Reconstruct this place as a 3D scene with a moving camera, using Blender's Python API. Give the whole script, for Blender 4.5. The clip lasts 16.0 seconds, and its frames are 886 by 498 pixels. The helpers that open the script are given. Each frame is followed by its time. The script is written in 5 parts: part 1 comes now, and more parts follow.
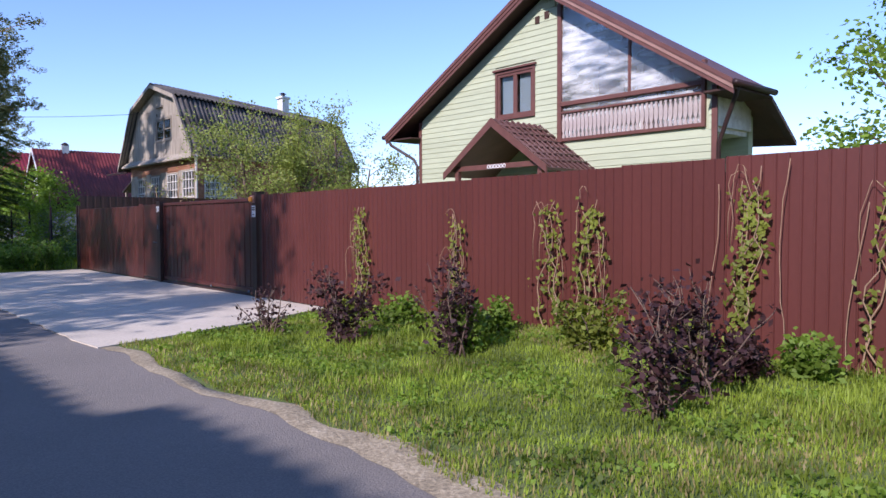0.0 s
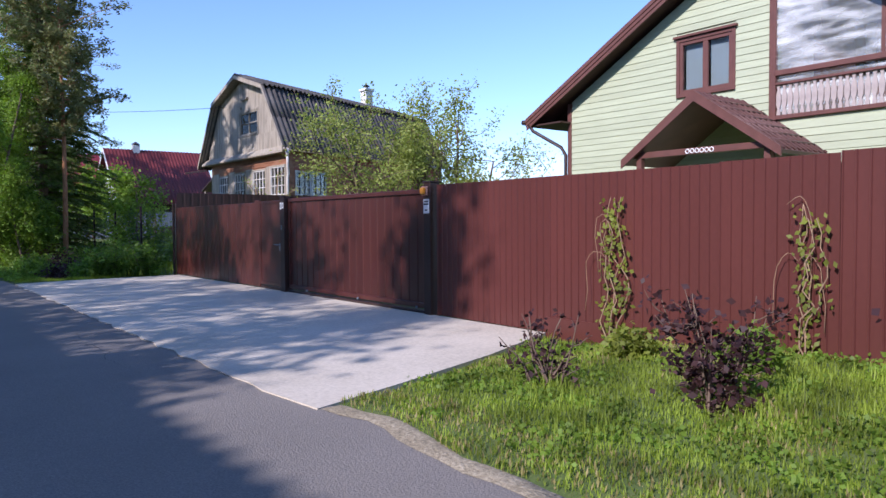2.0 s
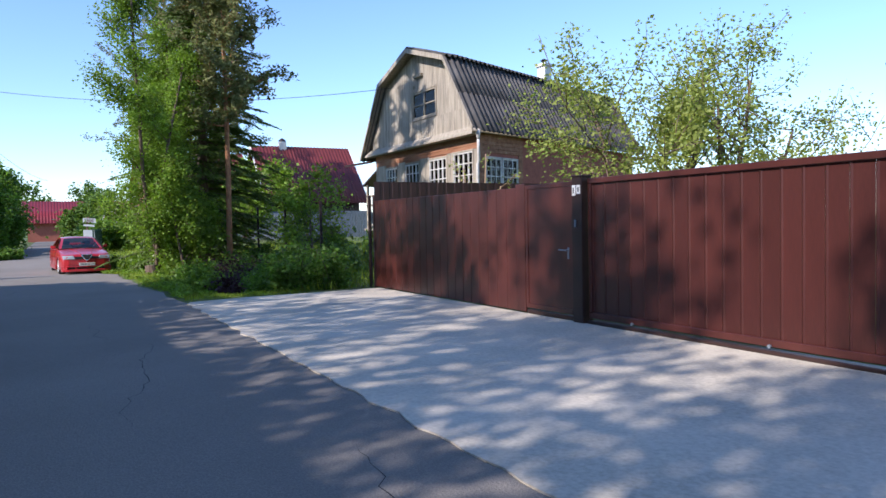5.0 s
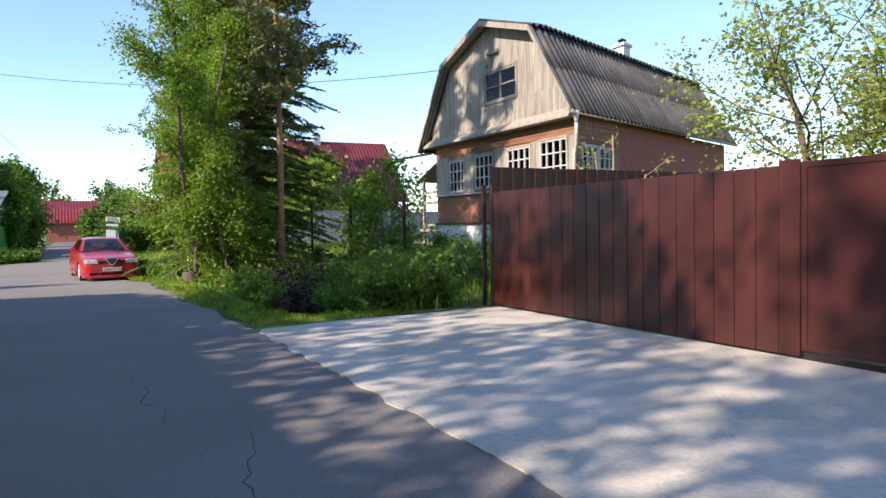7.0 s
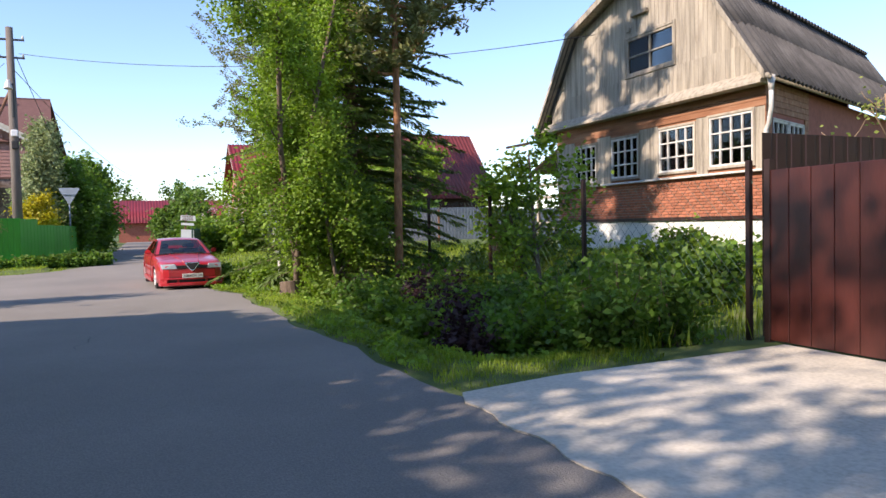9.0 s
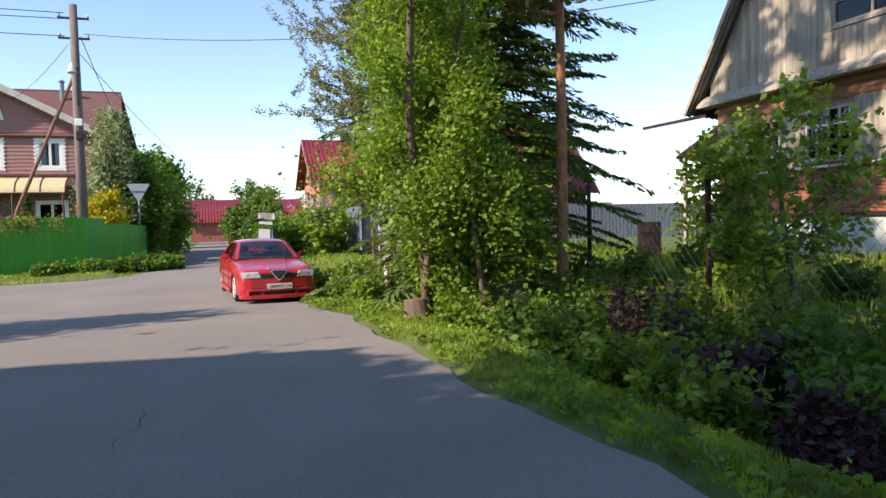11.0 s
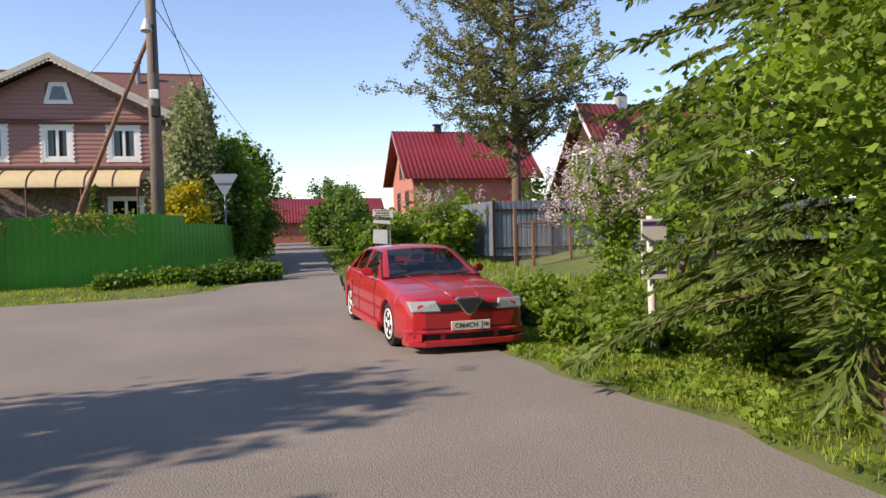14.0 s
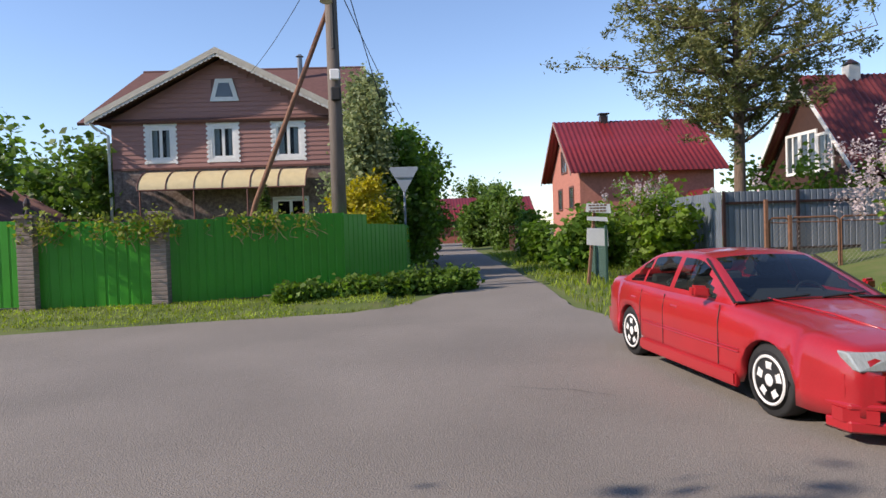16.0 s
****
• [Written request] Write the listing above out again exactly, dropping each image.

• [Response below]
Reconstruct this place as a 3D scene with a moving camera, using Blender's Python API. Give the whole script, for Blender 4.5. The clip lasts 16.0 seconds, and its frames are 886 by 498 pixels. The helpers that open the script are given. Each frame is followed by its time. The script is written in 5 parts: part 1 comes now, and more parts follow.
0.0 s
2.0 s
5.0 s
7.0 s
9.0 s
11.0 s
14.0 s
16.0 s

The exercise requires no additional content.